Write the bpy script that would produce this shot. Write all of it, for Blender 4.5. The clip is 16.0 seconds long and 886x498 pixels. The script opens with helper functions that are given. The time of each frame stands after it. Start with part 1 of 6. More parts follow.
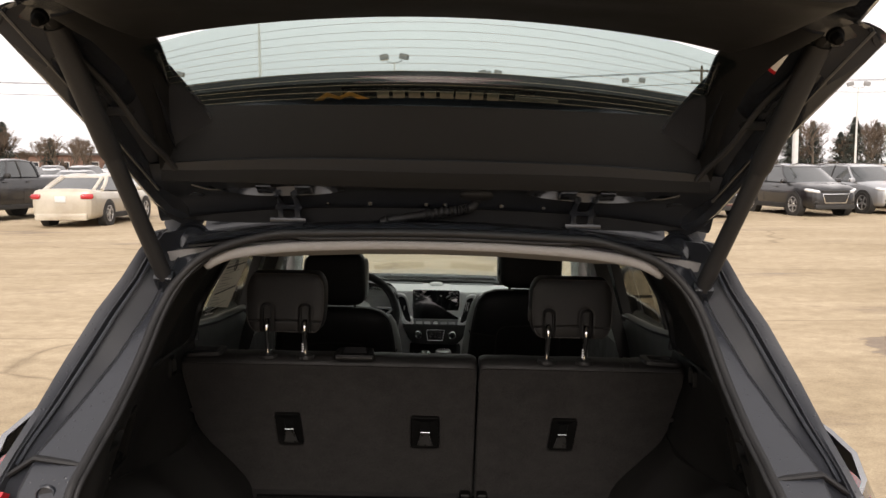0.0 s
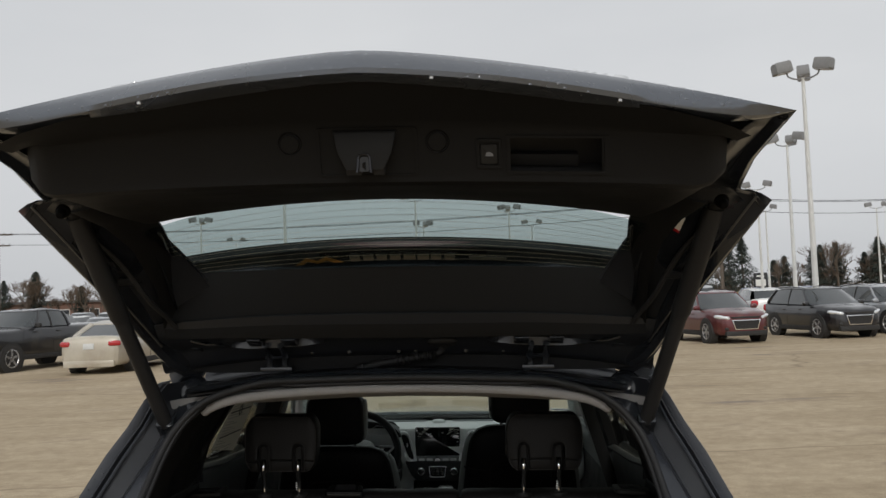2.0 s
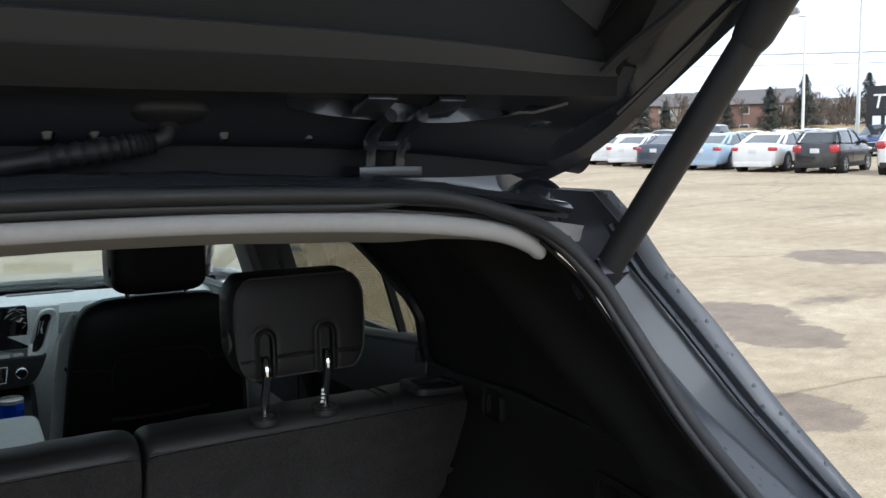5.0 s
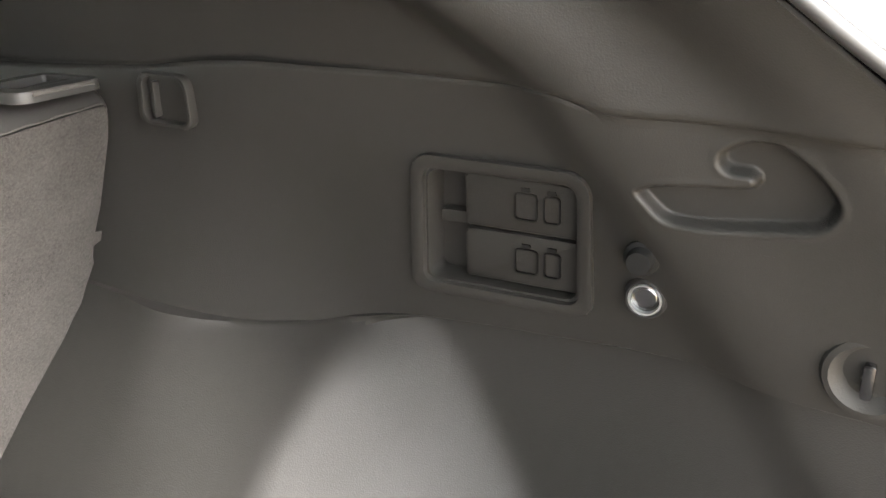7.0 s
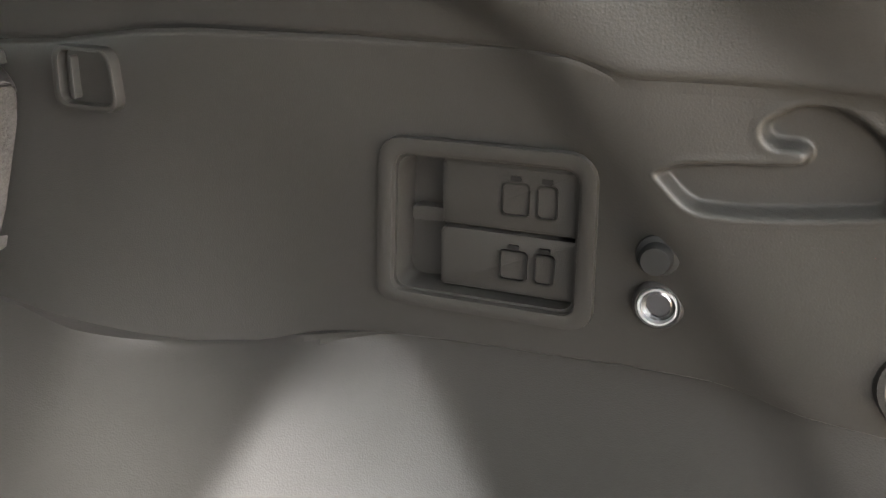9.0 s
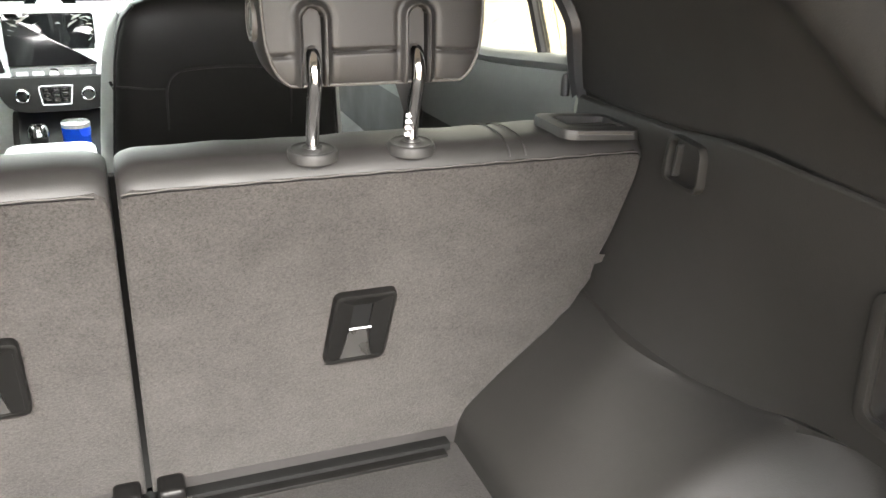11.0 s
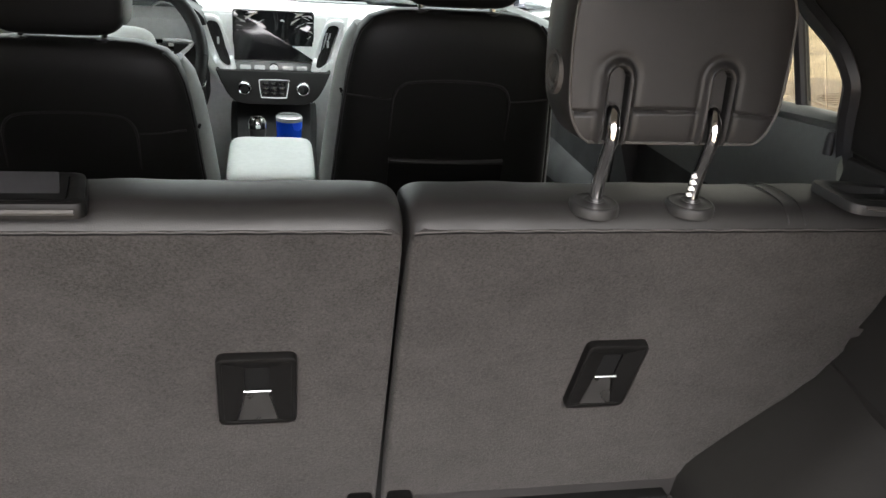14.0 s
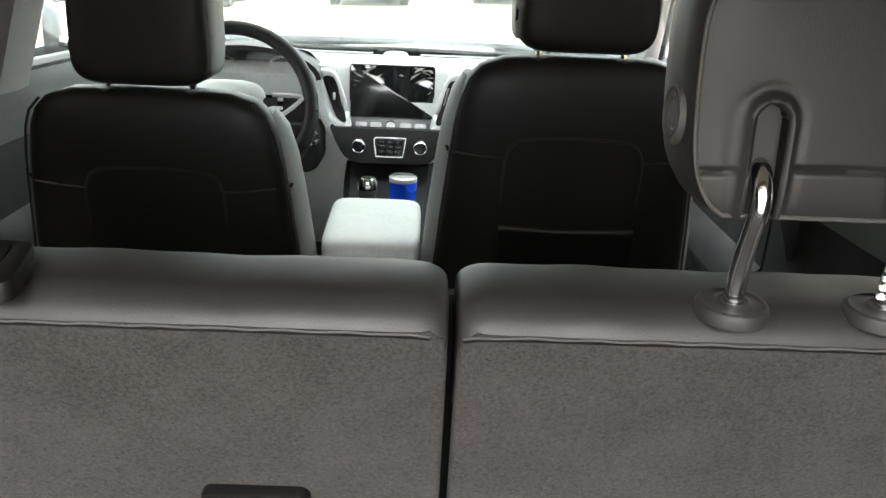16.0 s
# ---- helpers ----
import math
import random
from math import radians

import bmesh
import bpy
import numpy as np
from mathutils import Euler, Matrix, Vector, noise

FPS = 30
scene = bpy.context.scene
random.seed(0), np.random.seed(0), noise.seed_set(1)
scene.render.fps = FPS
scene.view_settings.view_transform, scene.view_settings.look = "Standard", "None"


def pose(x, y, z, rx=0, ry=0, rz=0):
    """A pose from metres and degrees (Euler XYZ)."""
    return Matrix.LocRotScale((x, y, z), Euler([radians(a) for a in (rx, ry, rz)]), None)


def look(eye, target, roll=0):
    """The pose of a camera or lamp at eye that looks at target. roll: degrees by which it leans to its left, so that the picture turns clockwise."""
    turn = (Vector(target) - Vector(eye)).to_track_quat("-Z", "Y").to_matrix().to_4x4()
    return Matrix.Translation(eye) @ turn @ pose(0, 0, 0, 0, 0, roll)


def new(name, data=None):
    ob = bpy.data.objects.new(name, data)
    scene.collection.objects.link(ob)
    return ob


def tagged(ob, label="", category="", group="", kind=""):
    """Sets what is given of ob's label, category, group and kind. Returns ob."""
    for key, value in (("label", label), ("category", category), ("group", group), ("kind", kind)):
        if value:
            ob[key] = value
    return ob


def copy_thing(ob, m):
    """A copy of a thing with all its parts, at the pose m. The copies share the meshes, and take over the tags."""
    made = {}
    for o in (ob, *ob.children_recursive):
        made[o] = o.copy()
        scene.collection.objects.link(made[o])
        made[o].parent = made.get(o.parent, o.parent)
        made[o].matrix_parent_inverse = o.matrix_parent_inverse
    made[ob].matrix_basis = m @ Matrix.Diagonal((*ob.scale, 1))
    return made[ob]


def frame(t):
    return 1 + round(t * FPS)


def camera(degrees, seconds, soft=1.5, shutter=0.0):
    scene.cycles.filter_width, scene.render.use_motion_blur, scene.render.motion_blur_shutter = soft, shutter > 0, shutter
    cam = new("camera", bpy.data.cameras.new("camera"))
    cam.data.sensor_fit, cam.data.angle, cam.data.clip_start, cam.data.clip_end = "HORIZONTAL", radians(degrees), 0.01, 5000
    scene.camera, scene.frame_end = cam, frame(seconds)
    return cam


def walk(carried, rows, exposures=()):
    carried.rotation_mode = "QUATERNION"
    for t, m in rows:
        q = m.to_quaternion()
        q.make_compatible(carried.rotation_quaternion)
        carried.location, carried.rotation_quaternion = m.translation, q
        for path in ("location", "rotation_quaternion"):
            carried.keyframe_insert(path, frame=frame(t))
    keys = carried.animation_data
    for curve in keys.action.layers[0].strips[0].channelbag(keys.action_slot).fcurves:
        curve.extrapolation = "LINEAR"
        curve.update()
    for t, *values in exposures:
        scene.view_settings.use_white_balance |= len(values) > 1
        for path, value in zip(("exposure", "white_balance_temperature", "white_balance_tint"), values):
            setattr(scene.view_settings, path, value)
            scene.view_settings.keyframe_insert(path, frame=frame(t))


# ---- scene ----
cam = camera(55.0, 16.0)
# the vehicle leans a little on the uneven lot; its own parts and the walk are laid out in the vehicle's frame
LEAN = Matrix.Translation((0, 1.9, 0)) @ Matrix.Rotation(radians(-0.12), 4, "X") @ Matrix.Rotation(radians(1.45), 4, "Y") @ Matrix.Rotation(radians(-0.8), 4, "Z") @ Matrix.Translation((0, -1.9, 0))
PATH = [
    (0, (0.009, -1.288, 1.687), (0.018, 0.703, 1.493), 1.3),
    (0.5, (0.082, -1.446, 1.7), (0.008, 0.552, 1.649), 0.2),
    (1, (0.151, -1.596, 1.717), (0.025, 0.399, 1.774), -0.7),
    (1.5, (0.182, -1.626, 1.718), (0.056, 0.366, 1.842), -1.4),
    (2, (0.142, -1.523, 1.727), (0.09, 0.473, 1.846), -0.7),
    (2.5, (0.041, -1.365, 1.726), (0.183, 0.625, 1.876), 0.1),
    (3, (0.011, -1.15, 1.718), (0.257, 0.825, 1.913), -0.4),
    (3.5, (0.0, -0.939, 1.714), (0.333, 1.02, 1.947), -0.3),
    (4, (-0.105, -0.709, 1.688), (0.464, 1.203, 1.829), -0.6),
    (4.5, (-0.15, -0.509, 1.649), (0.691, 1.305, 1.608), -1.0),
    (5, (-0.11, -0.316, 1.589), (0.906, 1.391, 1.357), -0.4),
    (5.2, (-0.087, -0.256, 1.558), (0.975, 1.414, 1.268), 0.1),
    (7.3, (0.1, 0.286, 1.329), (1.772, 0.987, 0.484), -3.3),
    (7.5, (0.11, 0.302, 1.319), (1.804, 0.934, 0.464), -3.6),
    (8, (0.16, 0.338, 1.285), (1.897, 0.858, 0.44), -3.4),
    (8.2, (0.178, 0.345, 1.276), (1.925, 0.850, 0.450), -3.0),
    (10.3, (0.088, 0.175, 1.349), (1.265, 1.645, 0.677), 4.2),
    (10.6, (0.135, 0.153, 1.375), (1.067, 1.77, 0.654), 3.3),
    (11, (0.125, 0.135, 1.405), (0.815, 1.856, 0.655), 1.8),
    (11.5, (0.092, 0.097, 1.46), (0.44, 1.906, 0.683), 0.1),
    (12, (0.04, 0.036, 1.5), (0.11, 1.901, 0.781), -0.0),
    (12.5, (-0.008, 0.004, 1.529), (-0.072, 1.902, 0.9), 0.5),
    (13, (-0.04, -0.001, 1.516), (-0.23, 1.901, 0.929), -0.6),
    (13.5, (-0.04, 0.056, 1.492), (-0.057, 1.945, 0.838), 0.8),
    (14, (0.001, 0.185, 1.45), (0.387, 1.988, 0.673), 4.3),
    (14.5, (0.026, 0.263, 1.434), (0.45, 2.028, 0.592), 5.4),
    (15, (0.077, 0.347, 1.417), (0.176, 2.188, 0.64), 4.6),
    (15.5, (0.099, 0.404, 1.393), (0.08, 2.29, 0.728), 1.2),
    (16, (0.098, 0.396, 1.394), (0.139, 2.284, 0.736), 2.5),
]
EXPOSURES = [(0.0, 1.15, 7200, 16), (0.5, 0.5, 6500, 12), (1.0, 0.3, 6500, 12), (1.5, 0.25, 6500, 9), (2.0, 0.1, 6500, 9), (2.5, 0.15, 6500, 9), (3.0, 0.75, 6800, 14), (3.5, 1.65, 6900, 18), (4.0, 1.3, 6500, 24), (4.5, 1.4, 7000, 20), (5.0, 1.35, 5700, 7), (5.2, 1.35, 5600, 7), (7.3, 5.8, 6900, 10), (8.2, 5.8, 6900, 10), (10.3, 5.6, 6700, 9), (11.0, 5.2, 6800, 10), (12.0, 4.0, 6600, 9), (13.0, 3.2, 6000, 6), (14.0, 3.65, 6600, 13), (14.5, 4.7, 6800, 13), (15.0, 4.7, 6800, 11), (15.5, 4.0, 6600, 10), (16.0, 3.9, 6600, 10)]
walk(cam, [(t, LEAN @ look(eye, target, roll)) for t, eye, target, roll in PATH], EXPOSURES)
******
* **Task to carry out**
Quote the data above in full, leaving out the pictures it holds.

* **Answer for this exercise**
Write the bpy script that would produce this shot. Write all of it, for Blender 4.5. The clip is 16.0 seconds long and 886x498 pixels. The script opens with helper functions that are given. The time of each frame stands after it. Start with part 1 of 6. More parts follow.
0.0 s
2.0 s
5.0 s
7.0 s
9.0 s
11.0 s
14.0 s
16.0 s
# ---- helpers ----
import math
import random
from math import radians

import bmesh
import bpy
import numpy as np
from mathutils import Euler, Matrix, Vector, noise

FPS = 30
scene = bpy.context.scene
random.seed(0), np.random.seed(0), noise.seed_set(1)
scene.render.fps = FPS
scene.view_settings.view_transform, scene.view_settings.look = "Standard", "None"


def pose(x, y, z, rx=0, ry=0, rz=0):
    """A pose from metres and degrees (Euler XYZ)."""
    return Matrix.LocRotScale((x, y, z), Euler([radians(a) for a in (rx, ry, rz)]), None)


def look(eye, target, roll=0):
    """The pose of a camera or lamp at eye that looks at target. roll: degrees by which it leans to its left, so that the picture turns clockwise."""
    turn = (Vector(target) - Vector(eye)).to_track_quat("-Z", "Y").to_matrix().to_4x4()
    return Matrix.Translation(eye) @ turn @ pose(0, 0, 0, 0, 0, roll)


def new(name, data=None):
    ob = bpy.data.objects.new(name, data)
    scene.collection.objects.link(ob)
    return ob


def tagged(ob, label="", category="", group="", kind=""):
    """Sets what is given of ob's label, category, group and kind. Returns ob."""
    for key, value in (("label", label), ("category", category), ("group", group), ("kind", kind)):
        if value:
            ob[key] = value
    return ob


def copy_thing(ob, m):
    """A copy of a thing with all its parts, at the pose m. The copies share the meshes, and take over the tags."""
    made = {}
    for o in (ob, *ob.children_recursive):
        made[o] = o.copy()
        scene.collection.objects.link(made[o])
        made[o].parent = made.get(o.parent, o.parent)
        made[o].matrix_parent_inverse = o.matrix_parent_inverse
    made[ob].matrix_basis = m @ Matrix.Diagonal((*ob.scale, 1))
    return made[ob]


def frame(t):
    return 1 + round(t * FPS)


def camera(degrees, seconds, soft=1.5, shutter=0.0):
    scene.cycles.filter_width, scene.render.use_motion_blur, scene.render.motion_blur_shutter = soft, shutter > 0, shutter
    cam = new("camera", bpy.data.cameras.new("camera"))
    cam.data.sensor_fit, cam.data.angle, cam.data.clip_start, cam.data.clip_end = "HORIZONTAL", radians(degrees), 0.01, 5000
    scene.camera, scene.frame_end = cam, frame(seconds)
    return cam


def walk(carried, rows, exposures=()):
    carried.rotation_mode = "QUATERNION"
    for t, m in rows:
        q = m.to_quaternion()
        q.make_compatible(carried.rotation_quaternion)
        carried.location, carried.rotation_quaternion = m.translation, q
        for path in ("location", "rotation_quaternion"):
            carried.keyframe_insert(path, frame=frame(t))
    keys = carried.animation_data
    for curve in keys.action.layers[0].strips[0].channelbag(keys.action_slot).fcurves:
        curve.extrapolation = "LINEAR"
        curve.update()
    for t, *values in exposures:
        scene.view_settings.use_white_balance |= len(values) > 1
        for path, value in zip(("exposure", "white_balance_temperature", "white_balance_tint"), values):
            setattr(scene.view_settings, path, value)
            scene.view_settings.keyframe_insert(path, frame=frame(t))


# ---- scene ----
cam = camera(55.0, 16.0)
# the vehicle leans a little on the uneven lot; its own parts and the walk are laid out in the vehicle's frame
LEAN = Matrix.Translation((0, 1.9, 0)) @ Matrix.Rotation(radians(-0.12), 4, "X") @ Matrix.Rotation(radians(1.45), 4, "Y") @ Matrix.Rotation(radians(-0.8), 4, "Z") @ Matrix.Translation((0, -1.9, 0))
PATH = [
    (0, (0.009, -1.288, 1.687), (0.018, 0.703, 1.493), 1.3),
    (0.5, (0.082, -1.446, 1.7), (0.008, 0.552, 1.649), 0.2),
    (1, (0.151, -1.596, 1.717), (0.025, 0.399, 1.774), -0.7),
    (1.5, (0.182, -1.626, 1.718), (0.056, 0.366, 1.842), -1.4),
    (2, (0.142, -1.523, 1.727), (0.09, 0.473, 1.846), -0.7),
    (2.5, (0.041, -1.365, 1.726), (0.183, 0.625, 1.876), 0.1),
    (3, (0.011, -1.15, 1.718), (0.257, 0.825, 1.913), -0.4),
    (3.5, (0.0, -0.939, 1.714), (0.333, 1.02, 1.947), -0.3),
    (4, (-0.105, -0.709, 1.688), (0.464, 1.203, 1.829), -0.6),
    (4.5, (-0.15, -0.509, 1.649), (0.691, 1.305, 1.608), -1.0),
    (5, (-0.11, -0.316, 1.589), (0.906, 1.391, 1.357), -0.4),
    (5.2, (-0.087, -0.256, 1.558), (0.975, 1.414, 1.268), 0.1),
    (7.3, (0.1, 0.286, 1.329), (1.772, 0.987, 0.484), -3.3),
    (7.5, (0.11, 0.302, 1.319), (1.804, 0.934, 0.464), -3.6),
    (8, (0.16, 0.338, 1.285), (1.897, 0.858, 0.44), -3.4),
    (8.2, (0.178, 0.345, 1.276), (1.925, 0.850, 0.450), -3.0),
    (10.3, (0.088, 0.175, 1.349), (1.265, 1.645, 0.677), 4.2),
    (10.6, (0.135, 0.153, 1.375), (1.067, 1.77, 0.654), 3.3),
    (11, (0.125, 0.135, 1.405), (0.815, 1.856, 0.655), 1.8),
    (11.5, (0.092, 0.097, 1.46), (0.44, 1.906, 0.683), 0.1),
    (12, (0.04, 0.036, 1.5), (0.11, 1.901, 0.781), -0.0),
    (12.5, (-0.008, 0.004, 1.529), (-0.072, 1.902, 0.9), 0.5),
    (13, (-0.04, -0.001, 1.516), (-0.23, 1.901, 0.929), -0.6),
    (13.5, (-0.04, 0.056, 1.492), (-0.057, 1.945, 0.838), 0.8),
    (14, (0.001, 0.185, 1.45), (0.387, 1.988, 0.673), 4.3),
    (14.5, (0.026, 0.263, 1.434), (0.45, 2.028, 0.592), 5.4),
    (15, (0.077, 0.347, 1.417), (0.176, 2.188, 0.64), 4.6),
    (15.5, (0.099, 0.404, 1.393), (0.08, 2.29, 0.728), 1.2),
    (16, (0.098, 0.396, 1.394), (0.139, 2.284, 0.736), 2.5),
]
EXPOSURES = [(0.0, 1.15, 7200, 16), (0.5, 0.5, 6500, 12), (1.0, 0.3, 6500, 12), (1.5, 0.25, 6500, 9), (2.0, 0.1, 6500, 9), (2.5, 0.15, 6500, 9), (3.0, 0.75, 6800, 14), (3.5, 1.65, 6900, 18), (4.0, 1.3, 6500, 24), (4.5, 1.4, 7000, 20), (5.0, 1.35, 5700, 7), (5.2, 1.35, 5600, 7), (7.3, 5.8, 6900, 10), (8.2, 5.8, 6900, 10), (10.3, 5.6, 6700, 9), (11.0, 5.2, 6800, 10), (12.0, 4.0, 6600, 9), (13.0, 3.2, 6000, 6), (14.0, 3.65, 6600, 13), (14.5, 4.7, 6800, 13), (15.0, 4.7, 6800, 11), (15.5, 4.0, 6600, 10), (16.0, 3.9, 6600, 10)]
walk(cam, [(t, LEAN @ look(eye, target, roll)) for t, eye, target, roll in PATH], EXPOSURES)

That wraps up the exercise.